7 Foreign Book Covers That Definitely Missed The Mark
Books should be printed and published in every language, every country, and for everyone — at least, that's how I feel. However, sometimes there's a misunderstanding or translation issue — and not always in the word department. There are some foreign book covers that are available in multiple languages that don't exactly portray the most, um, accurate summary of the novel itself. Don't get me wrong, I've seen foreign covers that are way better than the original version, no matter where in the world it was published. However, there are other times when those covers just miss the mark — dramatically.
From classics to new best-sellers, successful book covers are meant to capture the essence of a novel in one image and that's no easy task. Books covers can be too simple or too detailed, and it's hard to nail down the perfect one which is why the rule of "Never judge a book by its cover" exists.
If you're like me and enjoy seeing some outrageously strange book covers, you're in for a treat. From Harry Potter to The Catcher and the Rye, here are seven weird foreign book covers that just don't make much sense:
1. Harry Potter and the Sorcerer's Stone by J.K. Rowling (Swedish Cover)
When did Harry acquire magical pants, or is Hedwig just suddenly able to carry him on board the Hogwarts Express?
2. Harry Potter and the Chamber of Secrets by J.K. Rowling (Italian Cover)
So there's Hogwarts off in the corner, (looking more like a Disney castle, apparently), and a python emerging from the clouds while Harry attempts to grab the Golden Snitch. I don't know about you, but this seems like more of a fitting cover for The Never Ending Story.
3. Twilight by Stephenie Meyer (Norwegian Cover)
Whatever you do, don't follow the sugar-coated candy hearts into the forest where the vampires live! At least, that's all I'm getting from this Norwegian cover of Twilight.
4. The Hunger Games by Suzanne Collins (Russian Cover)
I'm fairly certain Peeta never ran around shirtless in the rain with Katniss, but this cover says otherwise. Taking one glance at it I'd assume it was some romance filled with drama — not filled with a fight to the death battle in an arena full of children and a poorly governed civilization.

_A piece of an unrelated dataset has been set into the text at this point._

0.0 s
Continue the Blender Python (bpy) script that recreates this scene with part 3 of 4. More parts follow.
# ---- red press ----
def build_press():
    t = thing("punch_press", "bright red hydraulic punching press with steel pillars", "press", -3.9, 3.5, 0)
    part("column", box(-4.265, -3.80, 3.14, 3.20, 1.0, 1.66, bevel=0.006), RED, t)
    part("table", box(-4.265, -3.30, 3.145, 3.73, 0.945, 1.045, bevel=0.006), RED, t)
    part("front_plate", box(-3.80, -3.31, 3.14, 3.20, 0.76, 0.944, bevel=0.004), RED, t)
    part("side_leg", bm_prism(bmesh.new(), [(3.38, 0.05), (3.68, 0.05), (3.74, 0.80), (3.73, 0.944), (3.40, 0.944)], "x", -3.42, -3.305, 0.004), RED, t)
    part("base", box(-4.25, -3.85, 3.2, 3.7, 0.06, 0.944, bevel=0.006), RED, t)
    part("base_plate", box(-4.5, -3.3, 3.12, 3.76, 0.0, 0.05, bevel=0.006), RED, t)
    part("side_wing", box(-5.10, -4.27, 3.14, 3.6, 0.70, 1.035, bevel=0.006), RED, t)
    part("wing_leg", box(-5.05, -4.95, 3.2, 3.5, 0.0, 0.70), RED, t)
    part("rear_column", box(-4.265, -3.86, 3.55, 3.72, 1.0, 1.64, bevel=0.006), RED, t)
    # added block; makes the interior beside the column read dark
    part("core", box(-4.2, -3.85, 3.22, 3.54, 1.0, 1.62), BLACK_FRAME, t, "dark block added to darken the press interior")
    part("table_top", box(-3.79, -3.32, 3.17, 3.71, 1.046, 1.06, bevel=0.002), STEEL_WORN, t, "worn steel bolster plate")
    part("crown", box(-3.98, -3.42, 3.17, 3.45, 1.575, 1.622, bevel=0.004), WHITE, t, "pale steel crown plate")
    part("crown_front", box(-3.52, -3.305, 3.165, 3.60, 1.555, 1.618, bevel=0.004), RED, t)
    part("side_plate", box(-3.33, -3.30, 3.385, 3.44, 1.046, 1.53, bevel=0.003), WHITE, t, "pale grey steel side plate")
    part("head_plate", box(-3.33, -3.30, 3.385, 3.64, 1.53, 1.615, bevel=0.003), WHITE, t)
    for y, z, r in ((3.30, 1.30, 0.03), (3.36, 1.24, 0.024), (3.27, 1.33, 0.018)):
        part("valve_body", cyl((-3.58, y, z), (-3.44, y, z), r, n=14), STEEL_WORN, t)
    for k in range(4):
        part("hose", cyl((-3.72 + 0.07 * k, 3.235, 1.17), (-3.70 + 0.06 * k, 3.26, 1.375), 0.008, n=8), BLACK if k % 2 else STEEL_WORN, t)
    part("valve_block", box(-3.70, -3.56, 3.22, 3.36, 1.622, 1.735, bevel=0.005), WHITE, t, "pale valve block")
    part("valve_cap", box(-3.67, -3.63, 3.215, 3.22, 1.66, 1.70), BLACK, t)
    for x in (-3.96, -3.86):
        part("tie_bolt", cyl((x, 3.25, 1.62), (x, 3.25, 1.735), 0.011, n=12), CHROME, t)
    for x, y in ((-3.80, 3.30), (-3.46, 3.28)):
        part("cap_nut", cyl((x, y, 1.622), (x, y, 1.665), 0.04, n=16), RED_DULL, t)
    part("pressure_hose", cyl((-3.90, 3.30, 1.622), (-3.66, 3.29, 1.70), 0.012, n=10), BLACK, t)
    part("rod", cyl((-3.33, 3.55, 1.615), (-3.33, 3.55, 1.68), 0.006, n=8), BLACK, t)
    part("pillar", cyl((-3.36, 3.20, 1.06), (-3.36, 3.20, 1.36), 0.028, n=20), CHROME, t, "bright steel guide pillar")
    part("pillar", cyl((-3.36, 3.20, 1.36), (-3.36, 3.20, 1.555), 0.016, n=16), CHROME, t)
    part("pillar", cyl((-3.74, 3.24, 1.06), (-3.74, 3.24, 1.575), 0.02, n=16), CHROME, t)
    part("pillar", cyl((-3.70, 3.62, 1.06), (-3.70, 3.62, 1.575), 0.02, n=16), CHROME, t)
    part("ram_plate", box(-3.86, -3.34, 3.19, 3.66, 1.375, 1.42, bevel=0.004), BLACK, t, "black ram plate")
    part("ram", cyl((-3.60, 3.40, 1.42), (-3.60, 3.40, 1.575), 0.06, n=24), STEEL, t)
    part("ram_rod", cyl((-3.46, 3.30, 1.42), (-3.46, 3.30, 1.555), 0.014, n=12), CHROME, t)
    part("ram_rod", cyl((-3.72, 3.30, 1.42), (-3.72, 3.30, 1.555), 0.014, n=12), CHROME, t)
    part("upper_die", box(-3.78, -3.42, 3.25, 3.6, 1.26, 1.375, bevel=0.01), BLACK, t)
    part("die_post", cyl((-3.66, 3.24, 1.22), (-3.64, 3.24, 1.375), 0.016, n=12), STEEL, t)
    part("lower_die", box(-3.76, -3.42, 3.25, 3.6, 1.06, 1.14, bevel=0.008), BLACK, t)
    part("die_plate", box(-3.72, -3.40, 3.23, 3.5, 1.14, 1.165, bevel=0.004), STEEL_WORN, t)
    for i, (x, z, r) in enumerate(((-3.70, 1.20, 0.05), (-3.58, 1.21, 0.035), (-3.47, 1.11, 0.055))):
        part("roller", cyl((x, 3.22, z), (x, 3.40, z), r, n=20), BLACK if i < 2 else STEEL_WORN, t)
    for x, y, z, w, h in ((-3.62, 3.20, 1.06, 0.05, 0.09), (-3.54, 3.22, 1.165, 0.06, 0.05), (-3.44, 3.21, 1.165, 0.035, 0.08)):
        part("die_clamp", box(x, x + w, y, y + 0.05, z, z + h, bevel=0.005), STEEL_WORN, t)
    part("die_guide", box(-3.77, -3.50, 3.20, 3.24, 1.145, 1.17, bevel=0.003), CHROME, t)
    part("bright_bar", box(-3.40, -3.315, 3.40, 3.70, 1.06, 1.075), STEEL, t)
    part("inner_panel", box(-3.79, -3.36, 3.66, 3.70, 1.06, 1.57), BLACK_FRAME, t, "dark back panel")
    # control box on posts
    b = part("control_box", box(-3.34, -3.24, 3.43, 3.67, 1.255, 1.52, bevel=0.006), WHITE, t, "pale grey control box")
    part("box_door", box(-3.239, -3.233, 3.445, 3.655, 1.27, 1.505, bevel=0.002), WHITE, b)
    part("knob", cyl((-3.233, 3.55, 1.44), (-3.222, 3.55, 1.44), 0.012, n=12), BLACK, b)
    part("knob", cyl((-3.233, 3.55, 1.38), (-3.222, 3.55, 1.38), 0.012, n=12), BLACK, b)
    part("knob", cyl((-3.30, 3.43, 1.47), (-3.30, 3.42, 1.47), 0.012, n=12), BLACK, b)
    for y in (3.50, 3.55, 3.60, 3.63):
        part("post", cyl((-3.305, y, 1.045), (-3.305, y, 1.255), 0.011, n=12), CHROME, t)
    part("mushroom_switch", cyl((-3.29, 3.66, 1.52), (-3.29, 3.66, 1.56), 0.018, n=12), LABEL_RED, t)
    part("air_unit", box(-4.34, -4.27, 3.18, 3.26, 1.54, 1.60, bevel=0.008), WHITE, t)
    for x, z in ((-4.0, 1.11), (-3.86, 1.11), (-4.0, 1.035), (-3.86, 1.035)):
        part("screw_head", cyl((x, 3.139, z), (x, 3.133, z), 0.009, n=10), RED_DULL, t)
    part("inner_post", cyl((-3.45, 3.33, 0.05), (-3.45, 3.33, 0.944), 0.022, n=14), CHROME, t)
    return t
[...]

5. American Gods by Neil Gaiman (French Cover)
American Gods are apparently superheroes in France, and by the looks of it, it seems like this striking hero is a mix of Thor, Superman, and the Hulk.
6. The Catcher and the Rye by J.D. Salinger (Lithuanian Cover)
The Catcher and the Rye — oh! That classic coming-of-age tale about a boy who can.... fly? While this is an interesting cover, it doesn't really suit the theme of the story at all.
7. The Fault in Our Stars by John Green (Swedish Cover)
I saved the best for last. I'm not sure if you were aware or not, but TFiOS, the story about two terminally ill teens falling in love for the first time can actually be summed up by a tattoo drawing of a skull.